You may also want to ensure that office equipment such as furniture is ergonomically designed to reduce employees' risk of injury and discomfort, while enhancing productivity. Two ergonomic design standards apply to office equipment such as computers: ISO 6385 (international standard) and the CSA Z412 Guideline on Office Ergonomics (Canadian standard).

Keep it green
When purchasing equipment or technology, be sure that it's energy efficient. Not only will you be saving money, but you'll also be contributing to the health of the planet. Research the environmental impact of your new equipment. Find out how to dispose of your existing equipment in a way that minimizes its negative impact on the environment.

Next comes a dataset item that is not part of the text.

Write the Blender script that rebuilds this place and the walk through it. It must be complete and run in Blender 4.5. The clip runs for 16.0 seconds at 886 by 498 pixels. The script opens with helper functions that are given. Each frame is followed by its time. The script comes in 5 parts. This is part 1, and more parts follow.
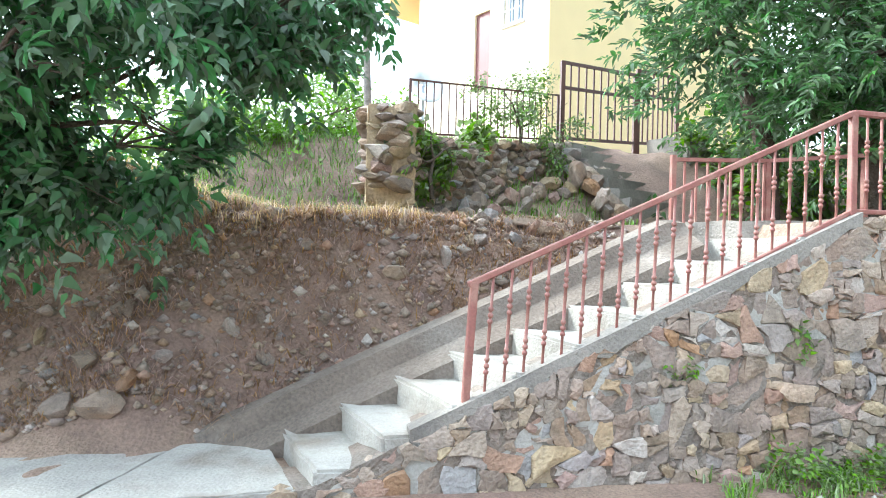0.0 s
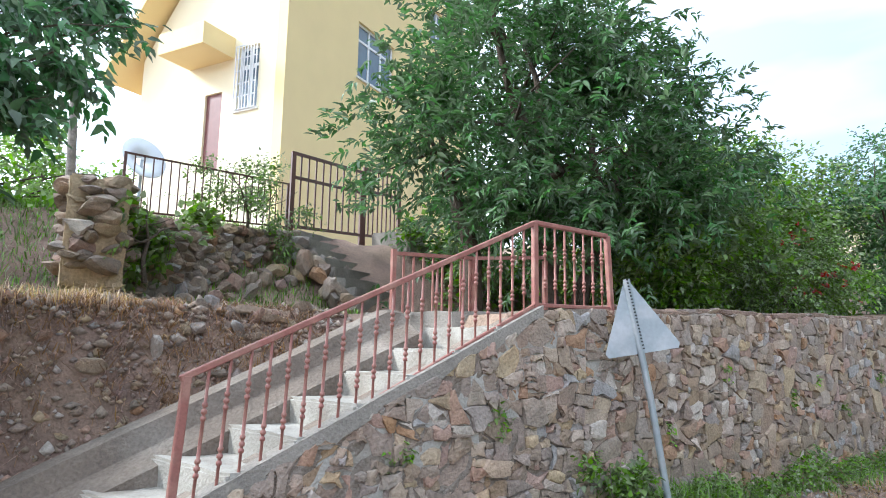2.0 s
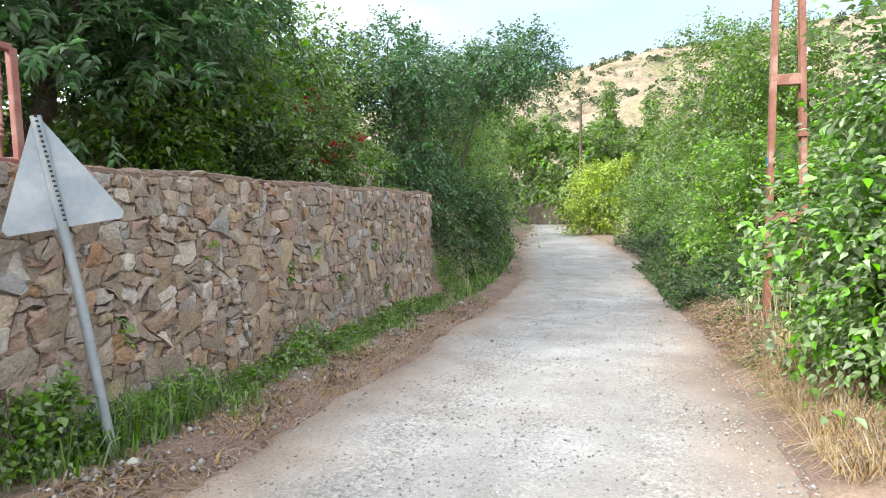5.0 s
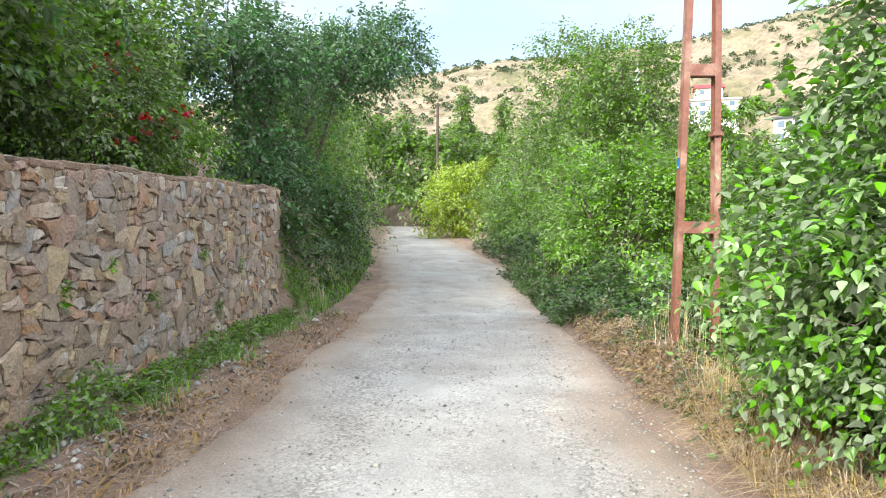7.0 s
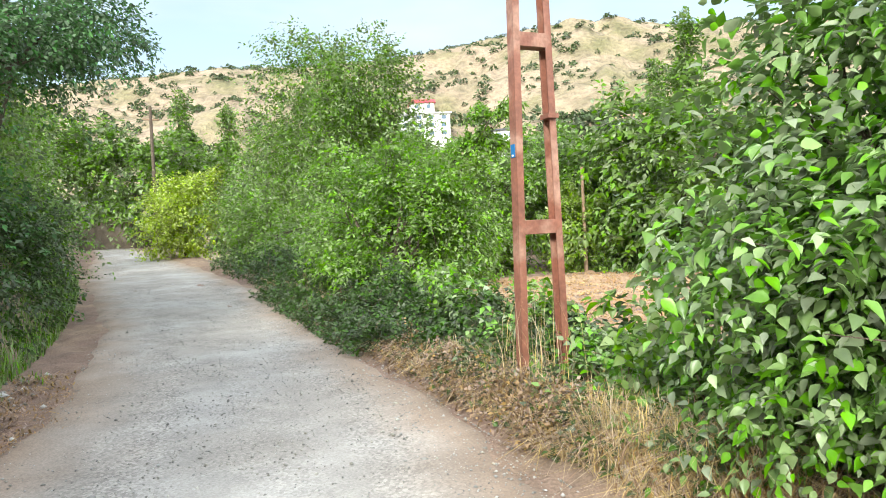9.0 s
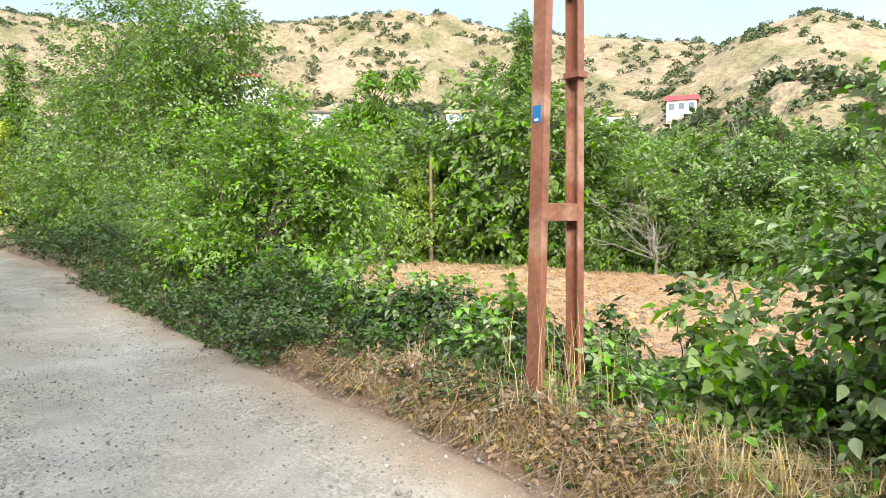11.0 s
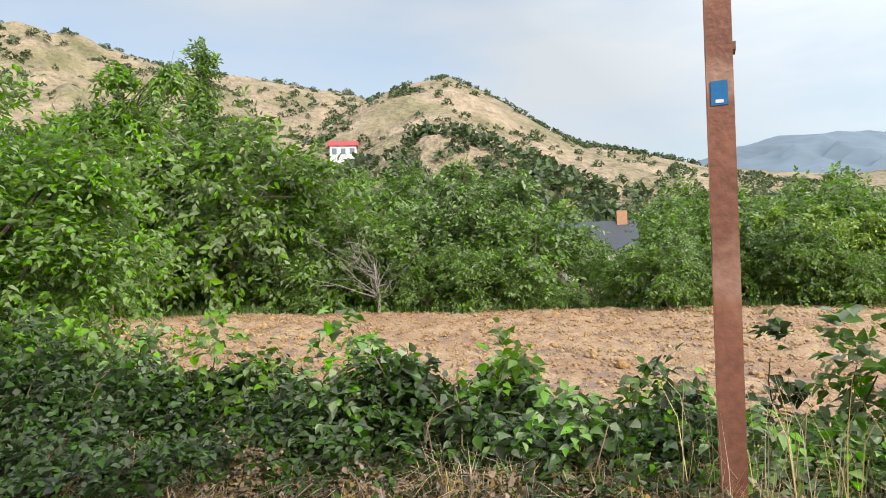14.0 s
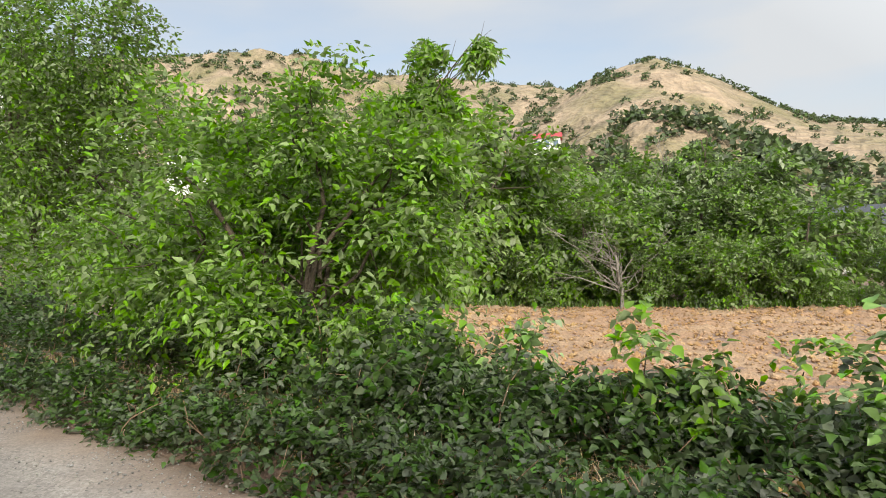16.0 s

Investing in the right equipment is a complex task. It's vital to determine whether a particular piece of equipment can help you compete, innovate and thrive; to pick the right supplier; to allow adequate time for employees to adjust to new processes; to figure out whether you should buy, lease or rent the equipment; and to take human resources, health, safety and environmental considerations into account. An external consultant can help you see the big picture and plan your purchases so that your new equipment supports your company's success in challenging times.